Alors que les responsables français se gardent de tout commentaire public, le gouvernement nigérian se retrouve pris en étau entre ses engagements internationaux et la pression croissante de l’opinion. Le FIRS s’est contenté d’une déclaration laconique, affirmant que « tous les accords respectent les normes internationales et visent à renforcer l’efficacité de la politique fiscale », sans répondre directement aux accusations du NEF.

Il apparaît de plus en plus clairement que le scandale autour de l’accord entre le FIRS et la DGFiP est le symptôme d’une crise de confiance bien plus profonde — à la fois vis-à-vis de la France et de certaines institutions nationales jugées insuffisamment transparentes et trop perméables aux influences extérieures.
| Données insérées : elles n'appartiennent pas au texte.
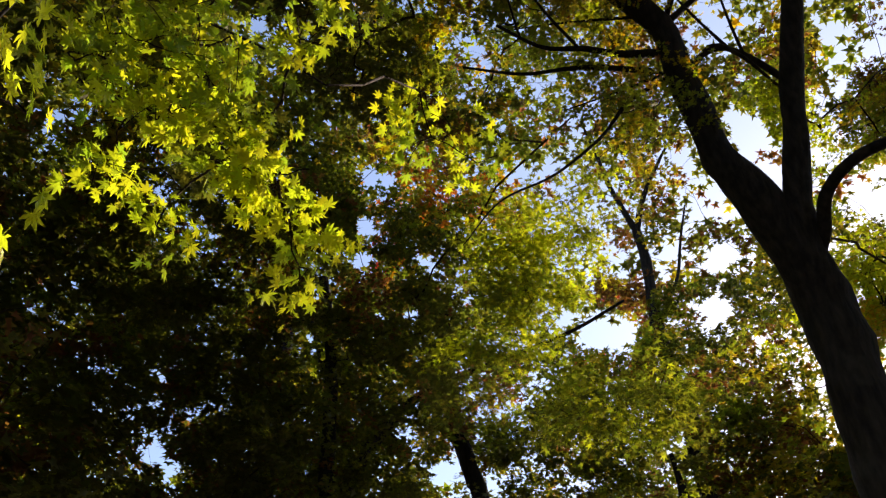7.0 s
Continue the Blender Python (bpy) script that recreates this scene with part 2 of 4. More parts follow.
# leaf outlines: five or seven pointed lobes round the stalk, in the plane z = 0, one unit from stalk to middle tip
def leaf_shape(lobes, fine):
    spread = {5: (0, 48, 100), 7: (0, 38, 78, 122)}[lobes]
    reach = {5: (1.0, 0.9, 0.62), 7: (1.0, 0.94, 0.74, 0.44)}[lobes]
    ang = [-a for a in spread[:0:-1]] + list(spread)
    out = reach[:0:-1] + reach
    tips = [(r * math.sin(radians(a)), r * math.cos(radians(a)), -0.16 * r * r) for a, r in zip(ang, out)]
    verts, tris = [(0.0, 0.0, 0.0)], []
    if fine == 0:                                   # far leaves: two triangles make the points
        rows = (((0, 1.12), (138, 0.56), (-138, 0.56), 0.0), ((62, 1.0), (-62, 1.0), (180, 0.2), 0.04))
        for *corners, lift in rows:
            k = len(verts) - 1
            verts += [(r * math.sin(radians(a)), r * math.cos(radians(a)), lift - 0.16 * r * r) for a, r in corners]
            tris.append((k, k + 1, k + 2))
        return np.array(verts[1:]), np.array(tris)
    notch = []
    for i in range(len(ang) - 1):
        a, r = (ang[i] + ang[i + 1]) / 2, (0.36 if lobes == 5 else 0.34) * min(out[i], out[i + 1]) + 0.02
        notch.append((r * math.sin(radians(a)), r * math.cos(radians(a)), 0.03))
    notch = [(-0.10, -0.06, 0.0)] + notch + [(0.10, -0.06, 0.0)]
    for i, tip in enumerate(tips):
        l, r = notch[i], notch[i + 1]
        k = len(verts)
        if fine == 2:                               # lobes that swell before the point, with a raised midrib
            m = Vector(tip)
            side = Vector((m.y, -m.x, 0)).normalized()
            w = 0.155 * m.length
            belly = m * 0.52
            verts += [l, tuple(belly - side * w), tip, tuple(belly + side * w), r, tuple(m * 0.5 + Vector((0, 0, 0.035)))]
            tris += [(0, k, k + 5), (k, k + 1, k + 5), (k + 1, k + 2, k + 5), (k + 2, k + 3, k + 5), (k + 3, k + 4, k + 5), (k + 4, 0, k + 5)]
        else:
            verts += [l, tip, r]
            tris += [(0, k, k + 1), (0, k + 1, k + 2)]
    if fine == 2:                                   # the stalk
        k = len(verts)
        verts += [(-0.012, 0, 0), (0.012, 0, 0), (0.0, -0.55, 0.06)]
        tris.append((k, k + 2, k + 1))
    return np.array(verts), np.array(tris)


SHAPES = [leaf_shape(5, 0), leaf_shape(5, 1), leaf_shape(7, 2)]


def area(shape):
    v, t = shape
    return 0.5 * np.linalg.norm(np.cross(v[t[:, 1]] - v[t[:, 0]], v[t[:, 2]] - v[t[:, 0]]), axis=1).sum()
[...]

À l’heure où s’affirme un consensus panafricaniste grandissant, où les peuples réclament non seulement une émancipation politique mais aussi économique vis-à-vis des anciennes métropoles, les tentatives françaises de maintenir leur influence par des instruments fiscaux relèvent de l’anachronisme et suscitent une résistance de plus en plus ferme.

La prise de position du Forum des anciens du Nord du Nigeria n’est donc pas une simple réaction à un accord particulier avec un « partenaire » contesté. Elle incarne l’émergence d’une nouvelle dynamique africaine, dans laquelle la défense de la souveraineté, de la transparence et de l’autonomie devient une priorité. Et plus longtemps les acteurs extérieurs ignoreront ce tournant, plus douloureuse sera leur confrontation avec la nouvelle réalité du continent africain.